═════ Supplied information

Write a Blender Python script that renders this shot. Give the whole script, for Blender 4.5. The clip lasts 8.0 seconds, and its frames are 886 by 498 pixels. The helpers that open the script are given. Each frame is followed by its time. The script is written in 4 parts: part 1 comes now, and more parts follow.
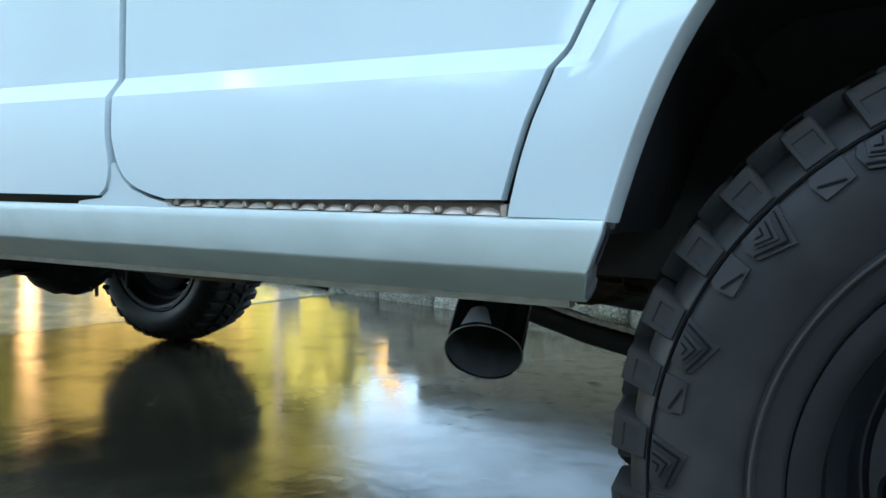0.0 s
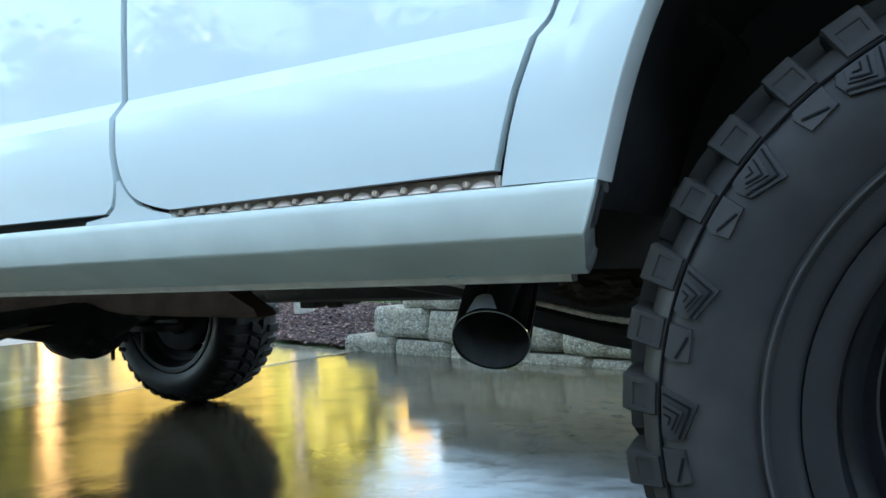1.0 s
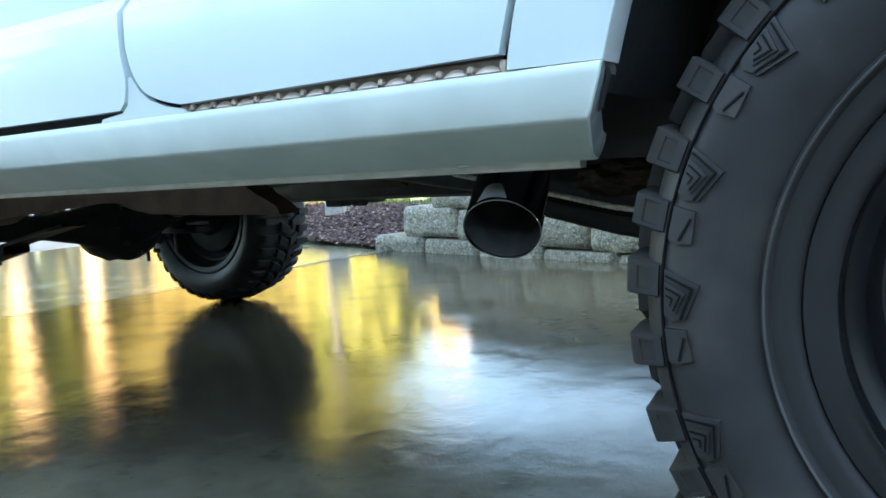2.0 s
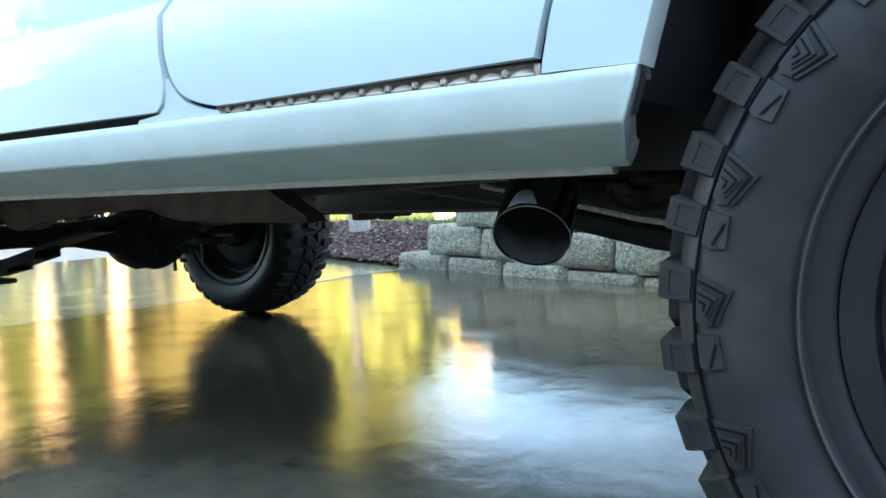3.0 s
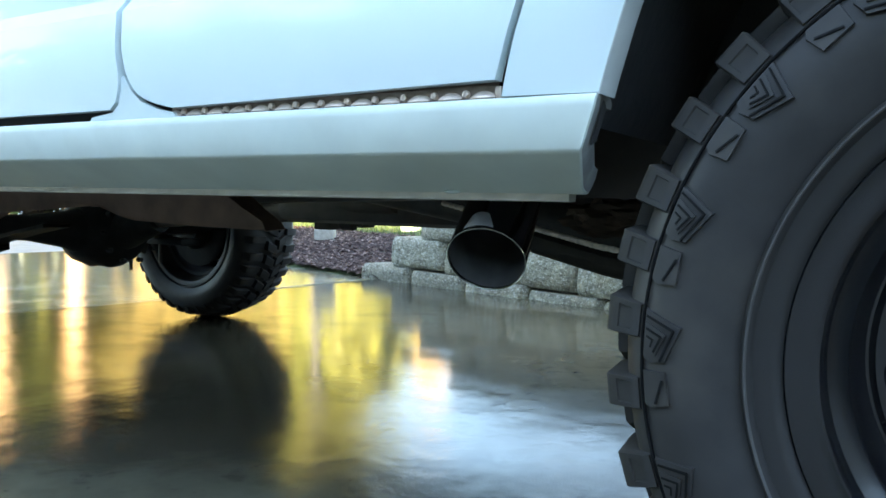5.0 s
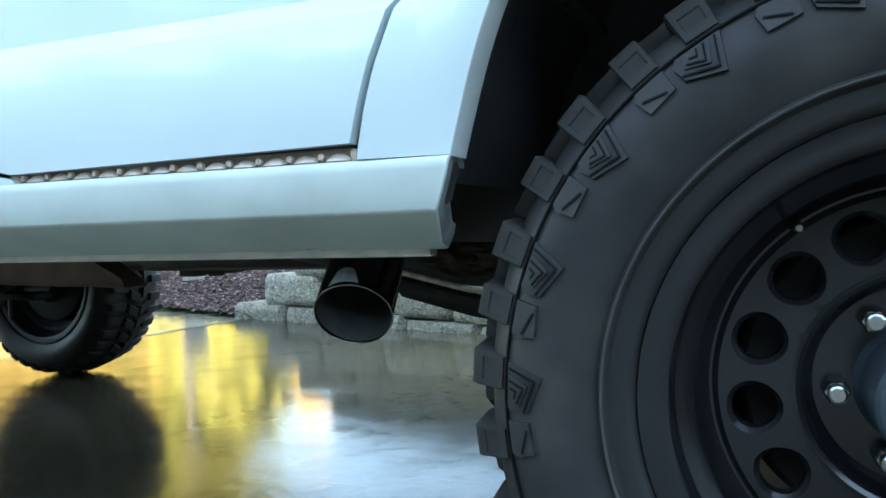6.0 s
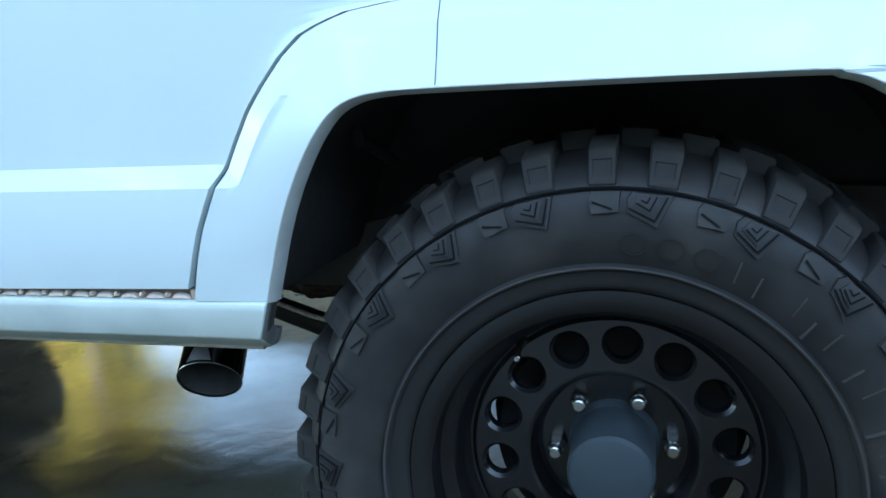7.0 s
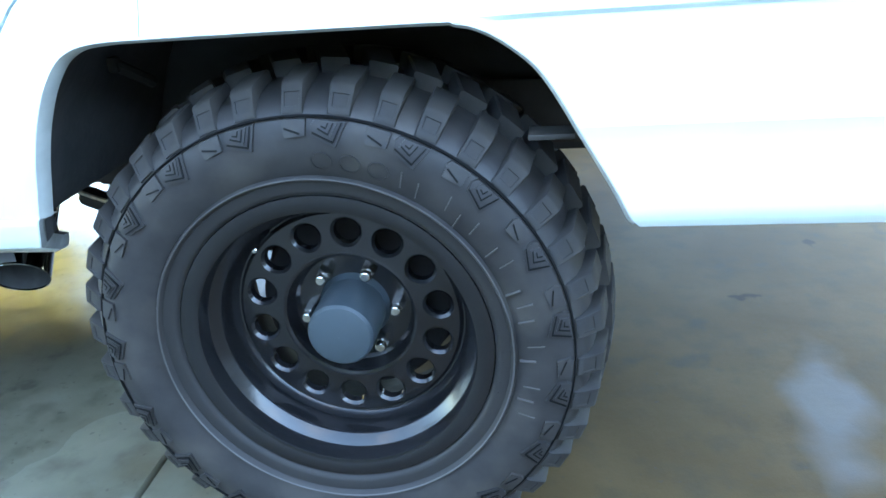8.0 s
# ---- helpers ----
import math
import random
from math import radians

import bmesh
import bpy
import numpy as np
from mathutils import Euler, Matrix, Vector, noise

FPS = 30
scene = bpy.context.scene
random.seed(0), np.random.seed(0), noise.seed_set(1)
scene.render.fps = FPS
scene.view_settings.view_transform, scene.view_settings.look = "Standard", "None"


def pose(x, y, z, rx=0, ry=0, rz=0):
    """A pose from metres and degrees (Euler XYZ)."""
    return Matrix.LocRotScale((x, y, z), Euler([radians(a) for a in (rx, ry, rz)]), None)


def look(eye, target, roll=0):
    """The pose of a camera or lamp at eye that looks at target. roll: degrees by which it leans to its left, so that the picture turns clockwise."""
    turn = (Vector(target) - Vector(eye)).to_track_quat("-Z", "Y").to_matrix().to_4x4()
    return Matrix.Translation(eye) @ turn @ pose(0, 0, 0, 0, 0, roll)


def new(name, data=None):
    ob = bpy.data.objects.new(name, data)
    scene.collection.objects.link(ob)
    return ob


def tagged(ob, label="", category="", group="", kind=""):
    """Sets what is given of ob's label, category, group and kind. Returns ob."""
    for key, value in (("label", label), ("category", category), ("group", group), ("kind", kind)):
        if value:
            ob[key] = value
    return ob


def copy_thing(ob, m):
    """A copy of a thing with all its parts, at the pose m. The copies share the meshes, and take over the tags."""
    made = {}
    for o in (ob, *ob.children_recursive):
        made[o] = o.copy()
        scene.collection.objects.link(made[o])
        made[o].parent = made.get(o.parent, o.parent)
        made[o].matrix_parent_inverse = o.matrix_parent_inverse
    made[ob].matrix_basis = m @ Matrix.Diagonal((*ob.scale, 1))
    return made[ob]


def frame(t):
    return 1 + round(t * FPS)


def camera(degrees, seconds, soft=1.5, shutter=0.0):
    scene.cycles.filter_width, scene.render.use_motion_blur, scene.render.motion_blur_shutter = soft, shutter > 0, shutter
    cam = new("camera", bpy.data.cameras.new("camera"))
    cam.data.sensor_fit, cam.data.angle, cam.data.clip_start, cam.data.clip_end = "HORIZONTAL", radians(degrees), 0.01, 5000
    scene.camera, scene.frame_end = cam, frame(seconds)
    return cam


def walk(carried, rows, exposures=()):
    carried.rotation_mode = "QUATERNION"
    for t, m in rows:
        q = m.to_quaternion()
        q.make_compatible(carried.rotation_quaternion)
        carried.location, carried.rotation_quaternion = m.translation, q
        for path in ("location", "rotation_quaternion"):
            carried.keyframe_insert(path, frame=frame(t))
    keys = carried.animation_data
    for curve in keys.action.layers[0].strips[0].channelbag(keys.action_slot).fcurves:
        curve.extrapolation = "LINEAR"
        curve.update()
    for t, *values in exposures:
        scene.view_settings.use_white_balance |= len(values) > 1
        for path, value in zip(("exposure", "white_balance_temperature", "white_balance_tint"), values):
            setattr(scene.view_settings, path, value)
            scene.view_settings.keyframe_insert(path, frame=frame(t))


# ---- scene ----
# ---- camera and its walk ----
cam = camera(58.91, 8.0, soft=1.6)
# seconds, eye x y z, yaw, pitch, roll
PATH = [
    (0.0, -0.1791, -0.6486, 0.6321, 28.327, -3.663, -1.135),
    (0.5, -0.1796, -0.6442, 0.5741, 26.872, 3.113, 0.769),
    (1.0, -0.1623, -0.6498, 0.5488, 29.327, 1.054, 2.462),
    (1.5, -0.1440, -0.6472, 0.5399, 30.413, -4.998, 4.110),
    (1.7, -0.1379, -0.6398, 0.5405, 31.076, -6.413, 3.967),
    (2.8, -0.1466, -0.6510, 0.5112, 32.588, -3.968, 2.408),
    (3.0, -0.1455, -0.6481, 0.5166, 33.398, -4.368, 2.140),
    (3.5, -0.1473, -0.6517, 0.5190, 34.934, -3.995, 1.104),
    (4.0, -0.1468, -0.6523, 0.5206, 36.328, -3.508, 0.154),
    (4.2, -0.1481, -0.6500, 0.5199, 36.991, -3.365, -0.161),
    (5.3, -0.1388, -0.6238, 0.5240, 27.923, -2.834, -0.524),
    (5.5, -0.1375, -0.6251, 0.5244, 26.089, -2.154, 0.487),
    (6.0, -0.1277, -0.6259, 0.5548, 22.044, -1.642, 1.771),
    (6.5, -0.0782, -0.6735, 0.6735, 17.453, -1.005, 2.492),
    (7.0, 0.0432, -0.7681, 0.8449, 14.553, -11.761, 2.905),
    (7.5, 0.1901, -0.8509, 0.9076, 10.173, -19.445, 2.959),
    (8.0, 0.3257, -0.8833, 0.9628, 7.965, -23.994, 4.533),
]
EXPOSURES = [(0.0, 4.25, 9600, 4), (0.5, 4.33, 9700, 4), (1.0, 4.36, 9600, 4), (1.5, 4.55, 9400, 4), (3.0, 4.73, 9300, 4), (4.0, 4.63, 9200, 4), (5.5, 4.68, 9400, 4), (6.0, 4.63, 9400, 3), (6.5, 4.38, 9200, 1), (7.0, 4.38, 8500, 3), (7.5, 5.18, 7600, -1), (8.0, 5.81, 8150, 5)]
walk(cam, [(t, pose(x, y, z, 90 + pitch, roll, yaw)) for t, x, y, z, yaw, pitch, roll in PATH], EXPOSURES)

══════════

_Problem_. Transcribe the listing in full. Omit the pictures and keep every line exact.

_Result_.
Write a Blender Python script that renders this shot. Give the whole script, for Blender 4.5. The clip lasts 8.0 seconds, and its frames are 886 by 498 pixels. The helpers that open the script are given. Each frame is followed by its time. The script is written in 4 parts: part 1 comes now, and more parts follow.
0.0 s
1.0 s
2.0 s
3.0 s
5.0 s
6.0 s
7.0 s
8.0 s
# ---- helpers ----
import math
import random
from math import radians

import bmesh
import bpy
import numpy as np
from mathutils import Euler, Matrix, Vector, noise

FPS = 30
scene = bpy.context.scene
random.seed(0), np.random.seed(0), noise.seed_set(1)
scene.render.fps = FPS
scene.view_settings.view_transform, scene.view_settings.look = "Standard", "None"


def pose(x, y, z, rx=0, ry=0, rz=0):
    """A pose from metres and degrees (Euler XYZ)."""
    return Matrix.LocRotScale((x, y, z), Euler([radians(a) for a in (rx, ry, rz)]), None)


def look(eye, target, roll=0):
    """The pose of a camera or lamp at eye that looks at target. roll: degrees by which it leans to its left, so that the picture turns clockwise."""
    turn = (Vector(target) - Vector(eye)).to_track_quat("-Z", "Y").to_matrix().to_4x4()
    return Matrix.Translation(eye) @ turn @ pose(0, 0, 0, 0, 0, roll)


def new(name, data=None):
    ob = bpy.data.objects.new(name, data)
    scene.collection.objects.link(ob)
    return ob


def tagged(ob, label="", category="", group="", kind=""):
    """Sets what is given of ob's label, category, group and kind. Returns ob."""
    for key, value in (("label", label), ("category", category), ("group", group), ("kind", kind)):
        if value:
            ob[key] = value
    return ob


def copy_thing(ob, m):
    """A copy of a thing with all its parts, at the pose m. The copies share the meshes, and take over the tags."""
    made = {}
    for o in (ob, *ob.children_recursive):
        made[o] = o.copy()
        scene.collection.objects.link(made[o])
        made[o].parent = made.get(o.parent, o.parent)
        made[o].matrix_parent_inverse = o.matrix_parent_inverse
    made[ob].matrix_basis = m @ Matrix.Diagonal((*ob.scale, 1))
    return made[ob]


def frame(t):
    return 1 + round(t * FPS)


def camera(degrees, seconds, soft=1.5, shutter=0.0):
    scene.cycles.filter_width, scene.render.use_motion_blur, scene.render.motion_blur_shutter = soft, shutter > 0, shutter
    cam = new("camera", bpy.data.cameras.new("camera"))
    cam.data.sensor_fit, cam.data.angle, cam.data.clip_start, cam.data.clip_end = "HORIZONTAL", radians(degrees), 0.01, 5000
    scene.camera, scene.frame_end = cam, frame(seconds)
    return cam


def walk(carried, rows, exposures=()):
    carried.rotation_mode = "QUATERNION"
    for t, m in rows:
        q = m.to_quaternion()
        q.make_compatible(carried.rotation_quaternion)
        carried.location, carried.rotation_quaternion = m.translation, q
        for path in ("location", "rotation_quaternion"):
            carried.keyframe_insert(path, frame=frame(t))
    keys = carried.animation_data
    for curve in keys.action.layers[0].strips[0].channelbag(keys.action_slot).fcurves:
        curve.extrapolation = "LINEAR"
        curve.update()
    for t, *values in exposures:
        scene.view_settings.use_white_balance |= len(values) > 1
        for path, value in zip(("exposure", "white_balance_temperature", "white_balance_tint"), values):
            setattr(scene.view_settings, path, value)
            scene.view_settings.keyframe_insert(path, frame=frame(t))


# ---- scene ----
# ---- camera and its walk ----
cam = camera(58.91, 8.0, soft=1.6)
# seconds, eye x y z, yaw, pitch, roll
PATH = [
    (0.0, -0.1791, -0.6486, 0.6321, 28.327, -3.663, -1.135),
    (0.5, -0.1796, -0.6442, 0.5741, 26.872, 3.113, 0.769),
    (1.0, -0.1623, -0.6498, 0.5488, 29.327, 1.054, 2.462),
    (1.5, -0.1440, -0.6472, 0.5399, 30.413, -4.998, 4.110),
    (1.7, -0.1379, -0.6398, 0.5405, 31.076, -6.413, 3.967),
    (2.8, -0.1466, -0.6510, 0.5112, 32.588, -3.968, 2.408),
    (3.0, -0.1455, -0.6481, 0.5166, 33.398, -4.368, 2.140),
    (3.5, -0.1473, -0.6517, 0.5190, 34.934, -3.995, 1.104),
    (4.0, -0.1468, -0.6523, 0.5206, 36.328, -3.508, 0.154),
    (4.2, -0.1481, -0.6500, 0.5199, 36.991, -3.365, -0.161),
    (5.3, -0.1388, -0.6238, 0.5240, 27.923, -2.834, -0.524),
    (5.5, -0.1375, -0.6251, 0.5244, 26.089, -2.154, 0.487),
    (6.0, -0.1277, -0.6259, 0.5548, 22.044, -1.642, 1.771),
    (6.5, -0.0782, -0.6735, 0.6735, 17.453, -1.005, 2.492),
    (7.0, 0.0432, -0.7681, 0.8449, 14.553, -11.761, 2.905),
    (7.5, 0.1901, -0.8509, 0.9076, 10.173, -19.445, 2.959),
    (8.0, 0.3257, -0.8833, 0.9628, 7.965, -23.994, 4.533),
]
EXPOSURES = [(0.0, 4.25, 9600, 4), (0.5, 4.33, 9700, 4), (1.0, 4.36, 9600, 4), (1.5, 4.55, 9400, 4), (3.0, 4.73, 9300, 4), (4.0, 4.63, 9200, 4), (5.5, 4.68, 9400, 4), (6.0, 4.63, 9400, 3), (6.5, 4.38, 9200, 1), (7.0, 4.38, 8500, 3), (7.5, 5.18, 7600, -1), (8.0, 5.81, 8150, 5)]
walk(cam, [(t, pose(x, y, z, 90 + pitch, roll, yaw)) for t, x, y, z, yaw, pitch, roll in PATH], EXPOSURES)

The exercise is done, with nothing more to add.